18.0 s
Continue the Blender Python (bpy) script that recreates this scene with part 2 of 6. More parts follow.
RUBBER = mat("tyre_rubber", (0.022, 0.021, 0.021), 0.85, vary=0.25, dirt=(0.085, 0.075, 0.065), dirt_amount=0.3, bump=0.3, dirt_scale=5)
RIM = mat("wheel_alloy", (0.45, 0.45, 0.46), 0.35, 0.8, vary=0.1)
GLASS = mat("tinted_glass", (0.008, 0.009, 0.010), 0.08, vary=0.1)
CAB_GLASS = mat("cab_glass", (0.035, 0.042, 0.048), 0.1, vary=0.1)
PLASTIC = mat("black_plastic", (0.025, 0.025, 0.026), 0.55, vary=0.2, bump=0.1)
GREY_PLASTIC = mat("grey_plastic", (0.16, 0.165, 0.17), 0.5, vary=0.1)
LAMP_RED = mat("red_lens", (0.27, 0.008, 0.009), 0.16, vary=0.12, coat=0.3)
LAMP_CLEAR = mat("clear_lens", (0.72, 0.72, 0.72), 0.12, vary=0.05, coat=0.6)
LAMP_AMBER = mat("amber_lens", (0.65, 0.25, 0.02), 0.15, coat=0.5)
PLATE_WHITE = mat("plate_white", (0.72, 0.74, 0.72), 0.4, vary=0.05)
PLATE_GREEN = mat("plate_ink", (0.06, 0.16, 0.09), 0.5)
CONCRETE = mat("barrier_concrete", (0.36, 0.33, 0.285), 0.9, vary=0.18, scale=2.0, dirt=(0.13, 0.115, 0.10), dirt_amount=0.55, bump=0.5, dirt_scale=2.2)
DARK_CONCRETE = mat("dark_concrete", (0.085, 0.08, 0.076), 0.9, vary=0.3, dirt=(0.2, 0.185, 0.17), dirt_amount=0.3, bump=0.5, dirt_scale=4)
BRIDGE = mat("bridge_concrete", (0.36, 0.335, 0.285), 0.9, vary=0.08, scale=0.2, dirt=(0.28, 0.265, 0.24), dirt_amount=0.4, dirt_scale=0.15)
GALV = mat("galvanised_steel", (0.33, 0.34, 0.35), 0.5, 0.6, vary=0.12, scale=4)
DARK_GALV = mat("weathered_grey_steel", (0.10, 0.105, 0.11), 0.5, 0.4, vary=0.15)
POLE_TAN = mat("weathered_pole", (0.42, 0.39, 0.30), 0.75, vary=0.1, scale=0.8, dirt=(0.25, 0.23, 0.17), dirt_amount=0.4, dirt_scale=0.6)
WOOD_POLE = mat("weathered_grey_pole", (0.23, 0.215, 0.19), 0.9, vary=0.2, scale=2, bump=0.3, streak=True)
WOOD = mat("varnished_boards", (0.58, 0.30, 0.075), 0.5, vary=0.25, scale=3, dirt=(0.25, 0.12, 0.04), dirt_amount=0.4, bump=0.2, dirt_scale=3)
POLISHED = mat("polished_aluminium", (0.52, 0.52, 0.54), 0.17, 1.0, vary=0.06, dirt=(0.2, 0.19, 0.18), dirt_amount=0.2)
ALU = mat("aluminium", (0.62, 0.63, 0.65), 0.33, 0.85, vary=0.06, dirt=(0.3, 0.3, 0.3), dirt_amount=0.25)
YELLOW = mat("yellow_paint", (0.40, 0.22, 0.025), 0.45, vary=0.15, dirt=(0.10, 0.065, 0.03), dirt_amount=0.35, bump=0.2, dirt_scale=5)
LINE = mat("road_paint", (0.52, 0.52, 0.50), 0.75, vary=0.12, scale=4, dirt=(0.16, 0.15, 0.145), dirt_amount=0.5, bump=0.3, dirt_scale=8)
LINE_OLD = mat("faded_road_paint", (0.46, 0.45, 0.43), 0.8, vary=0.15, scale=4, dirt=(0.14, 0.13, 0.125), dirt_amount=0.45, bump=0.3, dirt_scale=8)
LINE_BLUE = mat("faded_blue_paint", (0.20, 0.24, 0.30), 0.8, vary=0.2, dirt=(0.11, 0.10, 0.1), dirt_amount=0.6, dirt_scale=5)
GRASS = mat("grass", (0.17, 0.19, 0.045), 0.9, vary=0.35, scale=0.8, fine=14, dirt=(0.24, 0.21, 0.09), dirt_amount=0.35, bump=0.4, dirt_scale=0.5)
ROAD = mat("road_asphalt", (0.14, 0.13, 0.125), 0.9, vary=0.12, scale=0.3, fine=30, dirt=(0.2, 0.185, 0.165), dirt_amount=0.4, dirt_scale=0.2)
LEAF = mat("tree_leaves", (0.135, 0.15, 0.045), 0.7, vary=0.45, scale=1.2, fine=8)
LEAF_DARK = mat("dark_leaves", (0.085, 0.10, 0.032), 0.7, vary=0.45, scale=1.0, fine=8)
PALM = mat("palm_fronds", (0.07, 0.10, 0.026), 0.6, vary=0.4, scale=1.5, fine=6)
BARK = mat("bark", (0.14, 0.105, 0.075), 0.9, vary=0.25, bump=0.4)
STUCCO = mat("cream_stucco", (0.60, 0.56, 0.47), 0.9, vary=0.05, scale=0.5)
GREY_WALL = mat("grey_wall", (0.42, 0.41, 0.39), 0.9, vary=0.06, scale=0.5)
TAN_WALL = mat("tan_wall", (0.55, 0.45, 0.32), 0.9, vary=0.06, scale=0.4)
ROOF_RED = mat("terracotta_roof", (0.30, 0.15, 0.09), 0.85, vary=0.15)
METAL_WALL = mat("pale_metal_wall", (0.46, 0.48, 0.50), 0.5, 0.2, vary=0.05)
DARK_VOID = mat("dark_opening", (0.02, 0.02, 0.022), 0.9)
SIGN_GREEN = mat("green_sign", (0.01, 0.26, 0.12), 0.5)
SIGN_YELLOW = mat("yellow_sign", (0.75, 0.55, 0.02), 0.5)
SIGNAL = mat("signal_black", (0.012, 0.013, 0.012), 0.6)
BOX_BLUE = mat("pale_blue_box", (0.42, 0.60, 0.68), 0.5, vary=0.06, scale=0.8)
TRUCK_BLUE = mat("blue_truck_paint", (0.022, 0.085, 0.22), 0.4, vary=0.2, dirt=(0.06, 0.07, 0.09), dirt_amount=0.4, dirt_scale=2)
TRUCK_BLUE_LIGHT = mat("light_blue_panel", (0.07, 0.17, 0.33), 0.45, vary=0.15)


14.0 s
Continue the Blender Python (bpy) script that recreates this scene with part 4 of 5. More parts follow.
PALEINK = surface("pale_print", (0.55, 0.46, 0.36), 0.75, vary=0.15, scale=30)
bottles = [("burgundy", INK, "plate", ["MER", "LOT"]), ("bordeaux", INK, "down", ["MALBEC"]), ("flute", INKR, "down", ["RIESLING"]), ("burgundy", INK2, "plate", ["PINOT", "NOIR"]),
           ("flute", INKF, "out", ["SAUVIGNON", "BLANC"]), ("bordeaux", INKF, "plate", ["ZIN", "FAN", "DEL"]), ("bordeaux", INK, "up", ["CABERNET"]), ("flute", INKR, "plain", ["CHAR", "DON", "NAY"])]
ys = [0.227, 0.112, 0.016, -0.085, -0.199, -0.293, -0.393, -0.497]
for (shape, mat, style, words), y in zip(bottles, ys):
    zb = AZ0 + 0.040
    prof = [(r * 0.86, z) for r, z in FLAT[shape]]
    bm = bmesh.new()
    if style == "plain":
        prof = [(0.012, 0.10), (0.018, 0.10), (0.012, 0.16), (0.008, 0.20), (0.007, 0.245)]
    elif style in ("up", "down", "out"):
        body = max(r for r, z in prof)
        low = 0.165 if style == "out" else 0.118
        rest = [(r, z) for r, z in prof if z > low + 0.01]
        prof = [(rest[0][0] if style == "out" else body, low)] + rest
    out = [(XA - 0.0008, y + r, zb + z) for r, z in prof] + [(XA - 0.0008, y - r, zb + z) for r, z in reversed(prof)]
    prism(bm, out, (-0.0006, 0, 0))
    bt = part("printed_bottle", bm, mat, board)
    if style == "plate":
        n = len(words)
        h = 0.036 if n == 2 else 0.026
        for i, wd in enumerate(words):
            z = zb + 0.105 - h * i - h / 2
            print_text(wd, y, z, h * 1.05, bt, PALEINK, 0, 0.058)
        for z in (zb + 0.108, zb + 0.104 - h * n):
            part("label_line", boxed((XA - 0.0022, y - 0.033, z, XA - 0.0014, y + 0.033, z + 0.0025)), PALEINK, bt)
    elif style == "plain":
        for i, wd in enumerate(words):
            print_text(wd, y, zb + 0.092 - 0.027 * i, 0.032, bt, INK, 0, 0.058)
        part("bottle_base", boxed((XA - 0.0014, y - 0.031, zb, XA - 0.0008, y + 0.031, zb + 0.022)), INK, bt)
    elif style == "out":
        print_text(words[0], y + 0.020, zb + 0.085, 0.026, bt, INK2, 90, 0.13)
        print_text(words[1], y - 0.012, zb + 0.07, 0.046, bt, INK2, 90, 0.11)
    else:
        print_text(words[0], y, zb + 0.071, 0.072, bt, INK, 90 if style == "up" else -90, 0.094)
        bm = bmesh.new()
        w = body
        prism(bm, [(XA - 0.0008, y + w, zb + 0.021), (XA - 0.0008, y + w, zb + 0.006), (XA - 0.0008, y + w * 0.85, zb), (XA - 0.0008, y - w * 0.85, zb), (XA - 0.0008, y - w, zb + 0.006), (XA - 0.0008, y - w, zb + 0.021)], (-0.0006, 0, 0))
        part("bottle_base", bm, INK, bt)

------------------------

_Exercise aim_. State, as a number only, how many lines in the entries include "Continue".

_Answer below_. 2